Skeggs, meanwhile, fits firmly within the oft-cited ‘manic pixie dream girl’ mold yet elevates it with a delightfully lively performance. She reminded me, strangely, of Bjork in Dancer in the Dark. She’s got a wide-eyed expressiveness and enthusiasm behind these Coke-bottle glasses that mixes nicely with Gallner’s piss-and-vinegar bitterness.

At first, their dynamic is a little too grating, mostly due to Simon’s sheer sociopathic antagonism. Initially, she’s a means to an end, someone for whom he owes a favor after she helps him evade the cops. It’s super aggressive in the beginning. But if you power through that, it makes the sweeter edges of the film’s latter half all the more rewarding.

Of course, Simon and Patty are just the Bonnie and Clyde/Heathers misfits amid a Midwestern-nice world of cozy family dinners and brightly-lit suburban dining rooms, around which several of Dinner in America‘s scenes gravitate. Each dinner sets Simon against a different family — Simon’s ex, Patty’s buttoned-up family (including Emily Lynn Rajskub and Pat Healy), and finally Simon’s own family.
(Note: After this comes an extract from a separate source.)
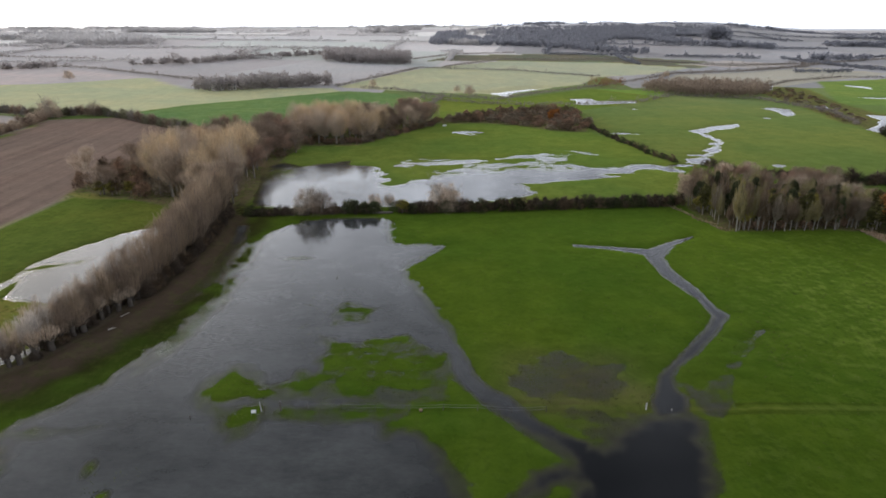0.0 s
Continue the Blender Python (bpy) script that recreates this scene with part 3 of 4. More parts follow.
def build_ground():
    def steps(*spans):
        out = [spans[0][0]]
        for a, b, s in spans:
            k = max(1, round((b - a) / s))
            out += list(np.linspace(a, b, k + 1)[1:])
        return out

    def stretch(v, end, s, g):
        out = []
        while abs(v) < abs(end):
            v += s
            s *= g
            out.append(v)
        return out

    ys = stretch(-60, -1500, -4, 1.3)[::-1] + steps((-60, -14, 1.6), (-14, 142, 0.5), (142, 240, 1.2), (240, 420, 2.2)) + stretch(420, 4850, 3.5, 1.035)
    xs = stretch(-140, -4850, -1.6, 1.055)[::-1] + steps((-140, -100, 1.4), (-100, -60, 0.8), (-60, 60, 0.5), (60, 140, 1.0), (140, 235, 1.6)) + stretch(235, 4850, 1.9, 1.05)
    X, Y = np.meshgrid(np.array(xs), np.array(ys))
    x, y = X.ravel(), Y.ravel()
    z = height(x, y)
    col = np.tile(np.array(GREEN), (len(x), 1))
    fur, rough = np.zeros(len(x)), np.full(len(x), 0.18)
    # pasture east of the streams is rougher, and lusher by the flood
    rough += 0.4 * np.clip((x - 40) / 30, 0, 1) * (y < 130) * np.clip(1 - np.abs(vnoise(x, y, 30, 7)), 0, 1)
    # darker and more tufted between the two eastern floods
    k = (np.clip((x - 26) / 10, 0, 1) * np.clip((84 - y) / 25, 0, 1) * np.clip(0.8 + 0.5 * vnoise(x, y, 14, 61), 0, 1))[:, None]
    col = col * (1 - 0.26 * k)
    rough = rough + 0.35 * k[:, 0] * np.clip(0.6 + vnoise(x, y, 20, 62), 0, 1)
    k = np.exp(-((x - 76) / 24) ** 4 - ((y - 90) / 19) ** 4) * np.clip(0.7 + 0.6 * vnoise(x, y, 12, 63), 0, 1)
    rough = rough + 0.6 * k
    col = col * (1 + k[:, None] * np.array((0.35, 0.16, 0.3)))
    # distant patchwork
    fx, fy = x + vnoise(x, y, 300, 11) * 60, y + vnoise(x, y, 300, 12) * 60
    ci, cj = np.floor(fx / 260 + 0.4 * np.floor(fy / 210)), np.floor(fy / 210)
    pick = np.floor(np.abs(np.sin(ci * 12.9 + cj * 78.2) * 437.5) % 1 * len(FAR_COLOURS)).astype(int)
    away = (y > 560) | ((y > 425) & (x < -60)) | (x > 420) | (x < -420) | ((y > 470) & (x > 130)) | (y < -200)
    col[away] = np.array(FAR_COLOURS)[pick[away]]
    fur[away] = 0.35
    # far fields get the full pale sheen, imitating haze
    dry = np.where(away, 1.0, 0.0)
    # darker heath and wood-floor soil on the hill and far eastern plain, haze-blue tint painted in
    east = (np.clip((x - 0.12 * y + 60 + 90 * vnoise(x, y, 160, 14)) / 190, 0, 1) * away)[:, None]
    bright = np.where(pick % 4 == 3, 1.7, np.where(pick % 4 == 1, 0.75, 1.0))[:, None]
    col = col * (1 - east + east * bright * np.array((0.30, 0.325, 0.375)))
    # western fields lighten with distance, haze painted into the colour
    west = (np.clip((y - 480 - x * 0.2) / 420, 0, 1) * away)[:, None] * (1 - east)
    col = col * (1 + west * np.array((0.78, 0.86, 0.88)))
    dry = dry * (1 - 0.2 * east[:, 0])
    # meadow green turns paler and greyer with distance
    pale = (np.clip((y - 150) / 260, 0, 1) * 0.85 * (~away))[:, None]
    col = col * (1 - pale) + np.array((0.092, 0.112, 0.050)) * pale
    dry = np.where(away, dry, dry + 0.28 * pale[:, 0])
    # ground towards the skyline painted pale blue-grey as haze
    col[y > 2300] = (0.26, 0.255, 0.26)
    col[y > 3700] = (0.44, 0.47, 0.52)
    floor = signed([(40, 870), (111, 800), (191, 815), (290, 832), (384, 910), (470, 945), (540, 1230), (430, 1380), (232, 1400), (70, 1080)], x, y) < 0
    col[floor] = np.where(vnoise(x[floor], y[floor], 90, 31)[:, None] > 0.25, np.array((0.22, 0.20, 0.20)), np.array((0.13, 0.12, 0.125)))
    meadow = signed([(62, 296), (60, 262), (77, 205), (130, 186), (190, 215), (183, 240), (200, 330), (140, 405), (100, 372)], x, y) < 0
    col[meadow] = (0.085, 0.105, 0.036)
    for poly, c, f, r in FIELDS:
        p = np.array(poly)
        m = (x > p[:, 0].min()) & (x < p[:, 0].max()) & (y > p[:, 1].min()) & (y < p[:, 1].max())
        d = signed(poly, x[m], y[m]) + vnoise(x[m], y[m], 5, 4) * 0.8
        k = np.clip(0.5 - d / 1.6, 0, 1)
        col[m] = col[m] * (1 - k[:, None]) + np.array(c) * k[:, None]
        fur[m] = fur[m] * (1 - k) + f * k
        rough[m] = rough[m] * (1 - k) + r * k
        dry[m] = dry[m] * (1 - k) + (-1.0 if f == 1 else -0.5 if c[0] >= c[1] and c[0] < 0.2 else 0.8 if c[0] >= c[1] else 0.6 if c[0] > 0.24 else 0.0) * k
    # pale unploughed margin of the brown field
    k = np.exp(-(line_distance([(-124, 78), (-114.3, 102.8), (-115.3, 127.0), (-116.1, 158.9)], x, y) / 1.0) ** 2) * 0.7
    col = col * (1 - k[:, None]) + np.array((0.26, 0.22, 0.17)) * k[:, None]
    # trampled wet grass beside the lane, then the earth lane and the bank under the trees
    k = np.exp(-(line_distance(LANE, x, y) / 12.5) ** 4) * (x > -64) * np.clip((y - 53) / 7, 0, 1) * np.clip(0.9 + 0.5 * vnoise(x, y, 4, 51), 0, 1)
    col = col * (1 - k[:, None]) + np.array((0.028, 0.027, 0.010)) * k[:, None]
    dry = dry * (1 - k) - 0.8 * k
    k = np.clip(2.0 - line_distance(LANE, x, y) / 3.0 + vnoise(x, y, 3, 6) * 0.3, 0, 1) * np.clip((y - 48) / 8, 0, 1) * 0.92
    col = col * (1 - k[:, None]) + np.array((0.062, 0.044, 0.032)) * k[:, None]
    dry = dry * (1 - k) - k
    k = np.clip(1.4 - line_distance(AVENUE, x, y) / 2.4 + vnoise(x, y, 2, 8) * 0.3, 0, 1)
    col = col * (1 - k[:, None]) + np.array((0.085, 0.066, 0.05)) * k[:, None]
    # worn line along the old fence across the meadow
    for off, wide in ((61.2, 0.55), (63.0, 0.4)):
        k = np.clip(1.3 - np.abs(y - off - 0.012 * x) / wide, 0, 1) * (x > -34) * (x < 160) * np.clip(0.75 + 0.4 * vnoise(x, y, 7, 9), 0, 1) * 0.8
        col = col * (1 - k[:, None]) + np.array((0.022, 0.034, 0.006)) * k[:, None]
    k = np.clip(1.2 - np.abs(y - 62.1 - 0.012 * x) / 0.5, 0, 1) * (x > 28) * (x < 160) * 0.4
    col = col * (1 - k[:, None]) + np.array((0.10, 0.12, 0.03)) * k[:, None]
    k = np.exp(-((x - 18) / 9 + 0.4 * vnoise(x, y, 6, 45)) ** 2 - ((y - 67) / 8 + 0.4 * vnoise(x, y, 6, 46)) ** 2) * 0.75
    col = col * (1 - k[:, None]) + np.array((0.085, 0.07, 0.045)) * k[:, None]

    nx, ny = len(xs), len(ys)
    idx = np.arange(nx * ny).reshape(ny, nx)
    quads = np.stack([idx[:-1, :-1], idx[:-1, 1:], idx[1:, 1:], idx[1:, :-1]], -1).reshape(-1, 4)
    me = bpy.data.meshes.new("ground")
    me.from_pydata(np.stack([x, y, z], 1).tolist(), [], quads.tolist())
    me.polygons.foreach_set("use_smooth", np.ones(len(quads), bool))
    for name, kind, data in (("field_colour", "FLOAT_COLOR", np.concatenate([col, np.ones((len(x), 1))], 1)), ("furrow", "FLOAT", fur), ("rough_grass", "FLOAT", np.clip(rough, 0, 1)), ("stalk_and_haze_sheen", "FLOAT", dry)):
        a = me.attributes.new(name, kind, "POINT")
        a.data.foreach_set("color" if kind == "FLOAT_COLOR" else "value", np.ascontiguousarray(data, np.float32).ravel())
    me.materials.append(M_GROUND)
    return tagged(new("ground", me), "flat green flood meadows and brown winter fields", "ground", kind="structure")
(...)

It’s a shame that Dinner in America takes forever to get going, because once our lead couple’s dynamic sands down its rough edges, there’s a lot to like.

And every time, Simon’s abrasiveness brushes against the squeaky-clean Americana against which he constantly rebels. It’s hardly an unfamiliar trope, but one that builds beautifully each time it happens. We get to not just understand more about Simon, but see the way Patty’s influence rubs off on him.

Rehmeier’s approach is brash and confrontational, and sometimes the repetitiveness gets in the way of his broader points about the prison of conformity and the need to let your freak flag fly. What’s more, the undercurrent of slurs (both ableist and homophobic) feels abrasive for abrasiveness’s sake, and builds to jokes that aren’t really worth the edge. Still, it can’t be overstated how night-and-day Dinner in America becomes once Simon and Patty’s paths align, and they start to truly have fun together.

Together, they mend hearts, deal righteous vengeance to mean girls, and manifest a delightful punk song from thin air in the way only droll Sundance-bound dramedies can pull off. And to its credit, Dinner in America doesn’t let its characters ride off into the sunset at the end, reminding us of the brief candle such young romances can be — burning brightly but gone too soon.

But in its unwillingness to hew to expectation, there’s something curiously punk about Rehmeier’s approach. Hidden in the curious comic rhythms lies a crusty anti-establishment rebellion born of deep conviction. For Rehmeier, just like with Simon, love is all you need — even, or especially, if it’s dressed up in a ratty military shirt and torn jeans.